*Short task*
For each line that holds "roll", copy the line out.

○ ○ ○ ○

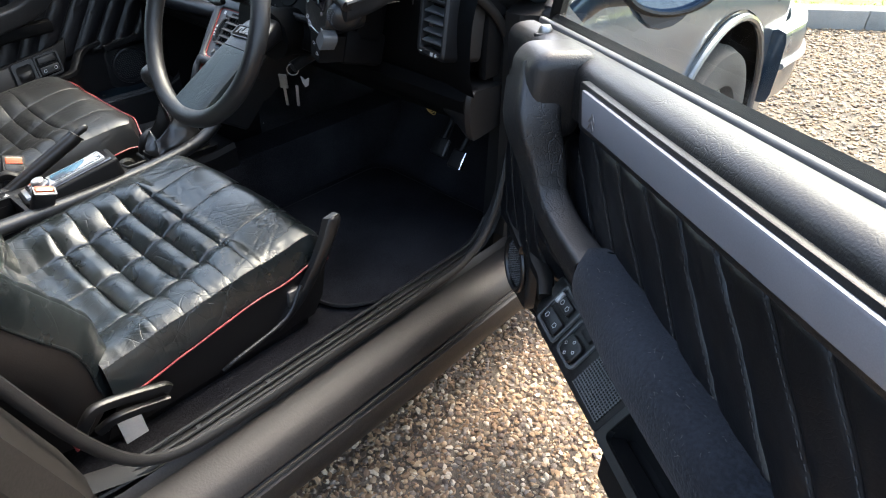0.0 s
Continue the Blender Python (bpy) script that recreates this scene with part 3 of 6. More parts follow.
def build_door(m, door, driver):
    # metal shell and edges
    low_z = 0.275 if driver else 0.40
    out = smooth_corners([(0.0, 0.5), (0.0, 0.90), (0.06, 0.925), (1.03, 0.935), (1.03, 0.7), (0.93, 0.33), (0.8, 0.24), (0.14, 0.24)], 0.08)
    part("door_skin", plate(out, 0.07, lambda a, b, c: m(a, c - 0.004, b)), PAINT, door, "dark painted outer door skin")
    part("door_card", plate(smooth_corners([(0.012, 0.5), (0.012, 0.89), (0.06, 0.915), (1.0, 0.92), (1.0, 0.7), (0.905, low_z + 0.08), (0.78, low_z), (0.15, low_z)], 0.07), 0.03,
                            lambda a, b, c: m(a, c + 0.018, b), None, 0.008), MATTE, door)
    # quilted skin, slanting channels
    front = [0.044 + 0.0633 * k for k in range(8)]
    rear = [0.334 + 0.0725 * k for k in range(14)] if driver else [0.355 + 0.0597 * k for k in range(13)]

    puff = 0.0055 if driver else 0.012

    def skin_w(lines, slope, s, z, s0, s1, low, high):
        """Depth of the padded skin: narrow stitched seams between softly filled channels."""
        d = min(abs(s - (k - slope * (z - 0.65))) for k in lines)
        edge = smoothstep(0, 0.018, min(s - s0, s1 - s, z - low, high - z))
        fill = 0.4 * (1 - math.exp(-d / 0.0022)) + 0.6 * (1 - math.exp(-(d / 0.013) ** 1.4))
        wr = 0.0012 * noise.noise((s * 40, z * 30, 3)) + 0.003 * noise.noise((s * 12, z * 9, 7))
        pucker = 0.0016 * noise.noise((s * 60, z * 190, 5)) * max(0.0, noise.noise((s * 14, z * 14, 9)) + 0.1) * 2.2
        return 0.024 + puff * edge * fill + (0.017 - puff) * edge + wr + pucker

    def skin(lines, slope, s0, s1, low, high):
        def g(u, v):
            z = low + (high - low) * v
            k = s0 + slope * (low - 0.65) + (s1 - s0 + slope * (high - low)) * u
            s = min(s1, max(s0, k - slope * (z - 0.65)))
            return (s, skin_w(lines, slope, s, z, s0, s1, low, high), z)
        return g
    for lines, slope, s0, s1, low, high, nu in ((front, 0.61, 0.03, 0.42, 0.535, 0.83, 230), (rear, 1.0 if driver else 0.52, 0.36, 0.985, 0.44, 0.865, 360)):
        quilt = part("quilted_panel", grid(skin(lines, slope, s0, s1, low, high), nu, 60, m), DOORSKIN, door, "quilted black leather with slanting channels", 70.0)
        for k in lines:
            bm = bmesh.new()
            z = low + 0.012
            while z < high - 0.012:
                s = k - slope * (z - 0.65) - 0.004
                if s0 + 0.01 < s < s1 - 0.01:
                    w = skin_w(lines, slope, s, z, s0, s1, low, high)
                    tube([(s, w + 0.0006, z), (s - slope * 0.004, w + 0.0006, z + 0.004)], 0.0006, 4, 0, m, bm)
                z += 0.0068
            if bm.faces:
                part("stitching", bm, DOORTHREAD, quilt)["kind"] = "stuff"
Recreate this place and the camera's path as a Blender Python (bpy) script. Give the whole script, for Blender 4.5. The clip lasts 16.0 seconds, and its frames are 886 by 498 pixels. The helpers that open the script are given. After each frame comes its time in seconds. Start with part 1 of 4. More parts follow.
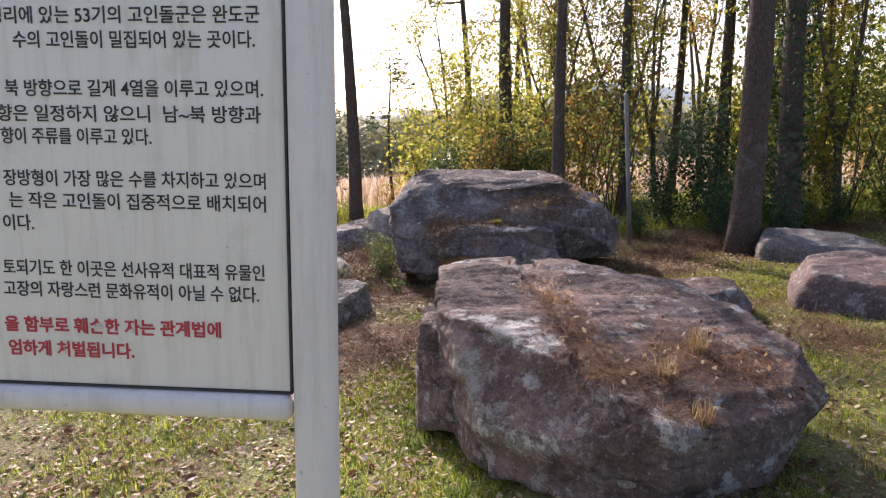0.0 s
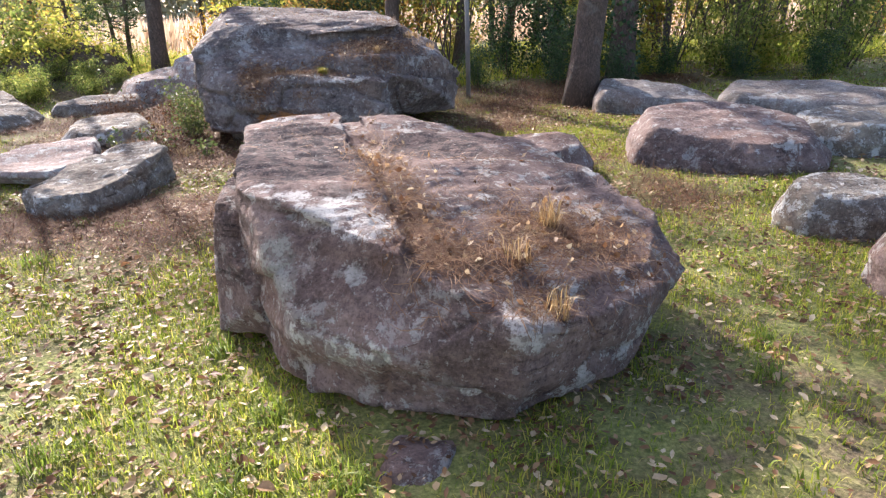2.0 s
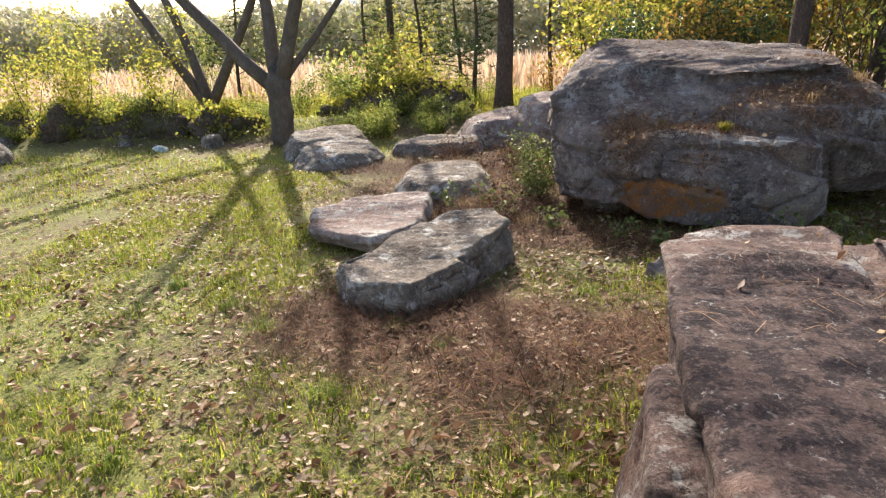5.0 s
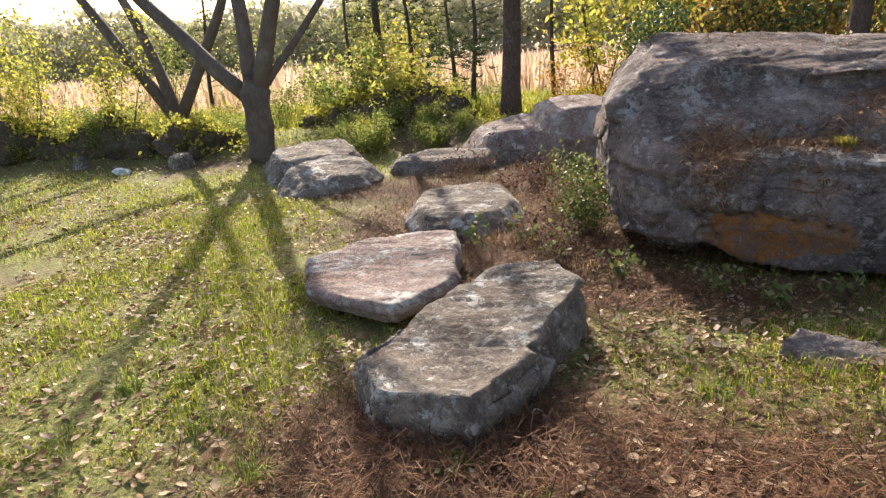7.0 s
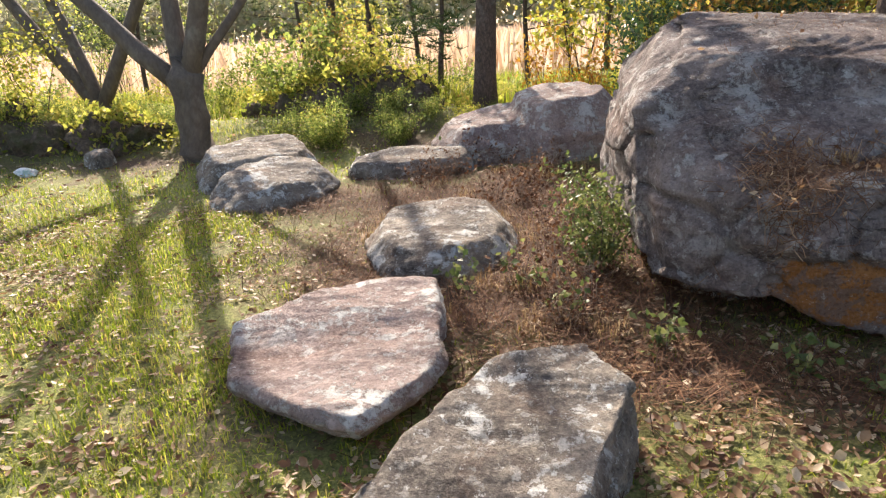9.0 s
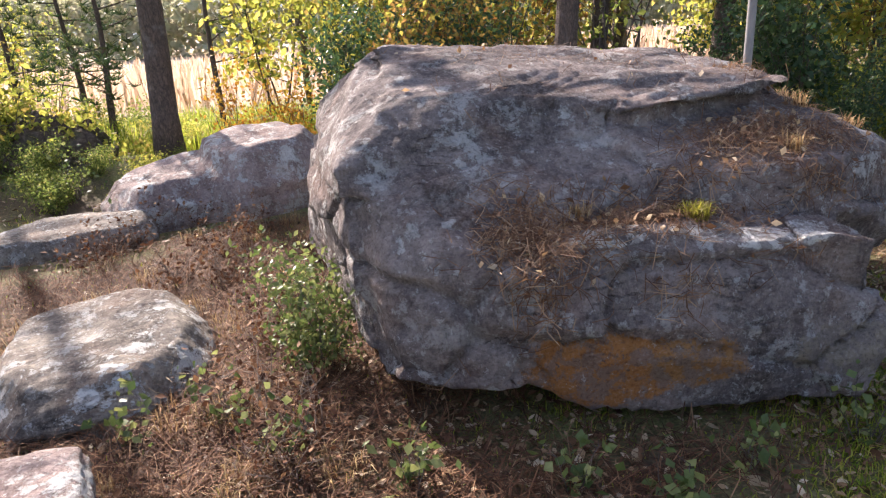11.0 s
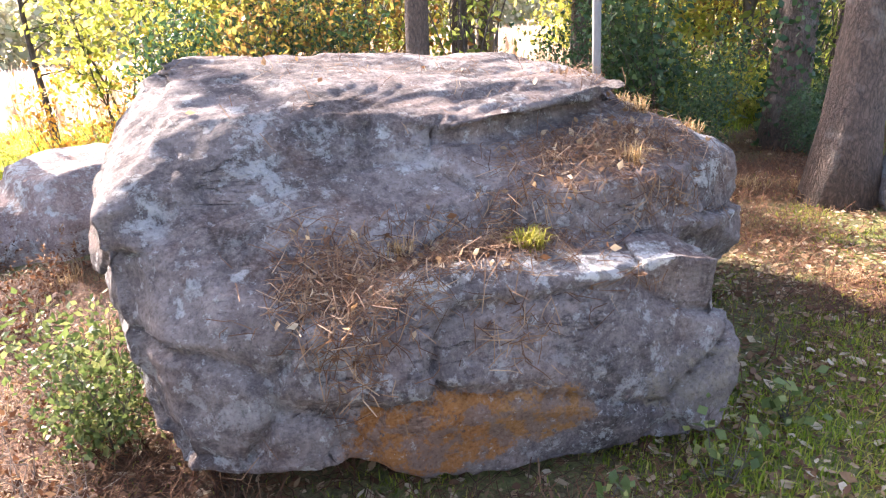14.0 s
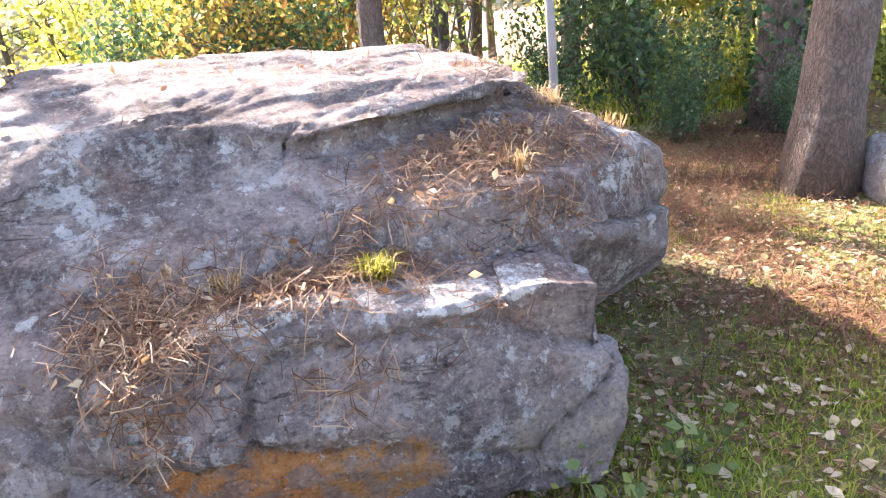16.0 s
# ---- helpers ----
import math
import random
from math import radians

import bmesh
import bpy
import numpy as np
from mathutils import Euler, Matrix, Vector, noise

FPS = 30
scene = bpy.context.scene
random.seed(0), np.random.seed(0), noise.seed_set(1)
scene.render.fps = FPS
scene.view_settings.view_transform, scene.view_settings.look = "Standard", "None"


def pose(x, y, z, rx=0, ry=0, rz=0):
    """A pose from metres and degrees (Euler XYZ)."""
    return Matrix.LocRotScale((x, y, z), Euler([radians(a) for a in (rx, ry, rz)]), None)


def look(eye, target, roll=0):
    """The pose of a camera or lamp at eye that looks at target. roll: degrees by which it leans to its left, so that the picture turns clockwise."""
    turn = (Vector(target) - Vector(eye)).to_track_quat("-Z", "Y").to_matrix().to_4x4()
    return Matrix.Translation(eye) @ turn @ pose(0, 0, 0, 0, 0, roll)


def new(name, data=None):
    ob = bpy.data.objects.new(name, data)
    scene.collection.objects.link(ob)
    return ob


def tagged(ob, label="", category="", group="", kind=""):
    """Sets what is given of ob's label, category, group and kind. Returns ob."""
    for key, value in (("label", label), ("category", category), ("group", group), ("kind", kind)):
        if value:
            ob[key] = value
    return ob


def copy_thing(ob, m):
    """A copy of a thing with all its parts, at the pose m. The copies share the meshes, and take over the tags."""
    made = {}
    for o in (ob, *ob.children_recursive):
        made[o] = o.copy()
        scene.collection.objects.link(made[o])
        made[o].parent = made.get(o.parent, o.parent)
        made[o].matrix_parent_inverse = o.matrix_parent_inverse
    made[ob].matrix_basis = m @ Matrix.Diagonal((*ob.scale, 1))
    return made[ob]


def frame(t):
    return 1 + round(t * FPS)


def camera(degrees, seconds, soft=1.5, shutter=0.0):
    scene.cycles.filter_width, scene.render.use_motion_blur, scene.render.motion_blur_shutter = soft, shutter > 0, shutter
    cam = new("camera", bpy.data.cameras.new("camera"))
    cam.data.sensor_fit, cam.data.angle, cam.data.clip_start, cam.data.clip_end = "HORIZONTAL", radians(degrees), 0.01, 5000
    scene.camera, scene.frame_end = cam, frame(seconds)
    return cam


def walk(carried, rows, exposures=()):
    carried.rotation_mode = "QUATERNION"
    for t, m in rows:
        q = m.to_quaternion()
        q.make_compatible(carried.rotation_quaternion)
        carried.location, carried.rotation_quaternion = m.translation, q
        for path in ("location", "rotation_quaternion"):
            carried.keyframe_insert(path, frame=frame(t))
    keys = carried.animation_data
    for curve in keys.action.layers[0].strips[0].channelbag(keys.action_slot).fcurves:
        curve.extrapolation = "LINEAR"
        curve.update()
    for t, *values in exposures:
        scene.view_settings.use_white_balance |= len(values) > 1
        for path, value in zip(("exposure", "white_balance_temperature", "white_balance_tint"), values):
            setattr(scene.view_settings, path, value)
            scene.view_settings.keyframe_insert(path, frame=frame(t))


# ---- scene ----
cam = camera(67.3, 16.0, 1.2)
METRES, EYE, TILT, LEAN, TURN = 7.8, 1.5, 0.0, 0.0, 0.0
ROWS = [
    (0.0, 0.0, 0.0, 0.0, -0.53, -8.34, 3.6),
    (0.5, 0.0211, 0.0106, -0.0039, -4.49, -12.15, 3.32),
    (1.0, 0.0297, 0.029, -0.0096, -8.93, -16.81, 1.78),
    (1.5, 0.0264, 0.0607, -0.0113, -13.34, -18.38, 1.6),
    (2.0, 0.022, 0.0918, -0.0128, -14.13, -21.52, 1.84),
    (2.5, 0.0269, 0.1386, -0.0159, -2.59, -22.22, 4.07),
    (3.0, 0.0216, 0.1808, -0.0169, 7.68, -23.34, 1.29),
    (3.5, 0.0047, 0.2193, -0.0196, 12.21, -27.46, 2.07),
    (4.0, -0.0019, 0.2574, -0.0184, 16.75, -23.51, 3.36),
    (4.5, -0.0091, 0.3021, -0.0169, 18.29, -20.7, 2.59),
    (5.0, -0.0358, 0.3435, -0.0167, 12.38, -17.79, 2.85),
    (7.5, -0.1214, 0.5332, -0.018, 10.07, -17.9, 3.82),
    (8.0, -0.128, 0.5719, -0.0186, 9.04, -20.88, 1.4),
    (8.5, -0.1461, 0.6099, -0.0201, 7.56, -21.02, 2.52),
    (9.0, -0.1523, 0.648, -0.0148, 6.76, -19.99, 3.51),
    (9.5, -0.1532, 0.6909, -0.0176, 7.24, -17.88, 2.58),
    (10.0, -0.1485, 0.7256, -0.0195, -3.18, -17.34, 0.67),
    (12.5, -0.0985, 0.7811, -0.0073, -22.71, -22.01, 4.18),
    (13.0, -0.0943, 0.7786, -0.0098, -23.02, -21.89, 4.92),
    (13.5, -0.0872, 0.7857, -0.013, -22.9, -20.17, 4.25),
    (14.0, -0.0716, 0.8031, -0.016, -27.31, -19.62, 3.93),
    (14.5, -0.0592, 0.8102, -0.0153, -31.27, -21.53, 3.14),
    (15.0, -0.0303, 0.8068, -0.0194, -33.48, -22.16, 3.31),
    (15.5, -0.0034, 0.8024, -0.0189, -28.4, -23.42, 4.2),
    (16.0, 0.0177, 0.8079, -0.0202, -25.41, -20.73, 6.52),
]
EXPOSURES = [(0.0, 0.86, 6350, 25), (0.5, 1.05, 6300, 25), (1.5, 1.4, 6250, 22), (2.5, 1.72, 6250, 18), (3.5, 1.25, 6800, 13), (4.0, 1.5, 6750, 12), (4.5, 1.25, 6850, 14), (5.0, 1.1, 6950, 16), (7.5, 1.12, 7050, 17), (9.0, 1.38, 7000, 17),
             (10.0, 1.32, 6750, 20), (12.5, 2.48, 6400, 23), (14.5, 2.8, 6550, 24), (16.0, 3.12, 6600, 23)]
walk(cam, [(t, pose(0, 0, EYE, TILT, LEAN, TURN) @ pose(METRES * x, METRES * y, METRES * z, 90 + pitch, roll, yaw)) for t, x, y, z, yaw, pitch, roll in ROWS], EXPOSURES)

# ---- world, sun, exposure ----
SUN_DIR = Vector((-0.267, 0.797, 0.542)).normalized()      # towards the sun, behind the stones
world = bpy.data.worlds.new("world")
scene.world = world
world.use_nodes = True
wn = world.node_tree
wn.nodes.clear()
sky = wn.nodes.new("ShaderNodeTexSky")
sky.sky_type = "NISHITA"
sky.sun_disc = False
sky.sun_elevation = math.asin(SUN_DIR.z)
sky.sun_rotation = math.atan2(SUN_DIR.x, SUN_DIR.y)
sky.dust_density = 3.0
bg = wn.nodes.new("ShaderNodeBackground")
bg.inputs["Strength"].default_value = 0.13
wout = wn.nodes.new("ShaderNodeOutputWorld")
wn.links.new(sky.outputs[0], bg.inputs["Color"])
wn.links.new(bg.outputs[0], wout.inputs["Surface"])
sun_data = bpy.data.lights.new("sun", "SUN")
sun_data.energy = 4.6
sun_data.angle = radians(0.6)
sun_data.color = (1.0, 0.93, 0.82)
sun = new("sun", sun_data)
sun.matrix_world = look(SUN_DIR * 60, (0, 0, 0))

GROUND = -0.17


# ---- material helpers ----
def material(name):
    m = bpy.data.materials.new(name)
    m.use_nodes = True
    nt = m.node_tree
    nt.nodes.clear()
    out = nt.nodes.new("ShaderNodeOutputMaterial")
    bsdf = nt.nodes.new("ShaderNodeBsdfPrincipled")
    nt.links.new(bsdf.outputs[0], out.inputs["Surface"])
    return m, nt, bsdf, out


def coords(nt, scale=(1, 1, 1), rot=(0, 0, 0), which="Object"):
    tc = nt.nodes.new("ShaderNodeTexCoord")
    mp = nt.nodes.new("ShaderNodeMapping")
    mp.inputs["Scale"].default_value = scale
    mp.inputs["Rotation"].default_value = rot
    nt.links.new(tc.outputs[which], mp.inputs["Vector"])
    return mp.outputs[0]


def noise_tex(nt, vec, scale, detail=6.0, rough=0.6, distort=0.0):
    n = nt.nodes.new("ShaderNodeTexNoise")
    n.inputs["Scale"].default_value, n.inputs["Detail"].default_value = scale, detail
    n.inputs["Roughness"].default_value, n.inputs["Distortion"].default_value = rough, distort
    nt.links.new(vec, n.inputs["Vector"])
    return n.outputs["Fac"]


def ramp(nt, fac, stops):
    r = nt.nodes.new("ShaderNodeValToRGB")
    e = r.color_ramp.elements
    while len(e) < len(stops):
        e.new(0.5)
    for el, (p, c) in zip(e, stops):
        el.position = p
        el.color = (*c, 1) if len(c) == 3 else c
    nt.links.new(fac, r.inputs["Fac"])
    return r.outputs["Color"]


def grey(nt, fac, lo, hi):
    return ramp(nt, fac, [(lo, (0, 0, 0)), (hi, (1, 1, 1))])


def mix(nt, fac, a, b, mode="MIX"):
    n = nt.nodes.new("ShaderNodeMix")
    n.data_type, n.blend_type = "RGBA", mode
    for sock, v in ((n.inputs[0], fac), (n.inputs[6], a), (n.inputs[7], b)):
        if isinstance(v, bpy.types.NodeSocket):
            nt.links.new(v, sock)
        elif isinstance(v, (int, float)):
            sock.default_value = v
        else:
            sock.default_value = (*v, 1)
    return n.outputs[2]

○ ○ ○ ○

*Result of the exercise*
def look(eye, target, roll=0):
    """The pose of a camera or lamp at eye that looks at target. roll: degrees by which it leans to its left, so that the picture turns clockwise."""
    return Matrix.Translation(eye) @ turn @ pose(0, 0, 0, 0, 0, roll)
walk(cam, [(t, pose(0, 0, EYE, TILT, LEAN, TURN) @ pose(METRES * x, METRES * y, METRES * z, 90 + pitch, roll, yaw)) for t, x, y, z, yaw, pitch, roll in ROWS], EXPOSURES)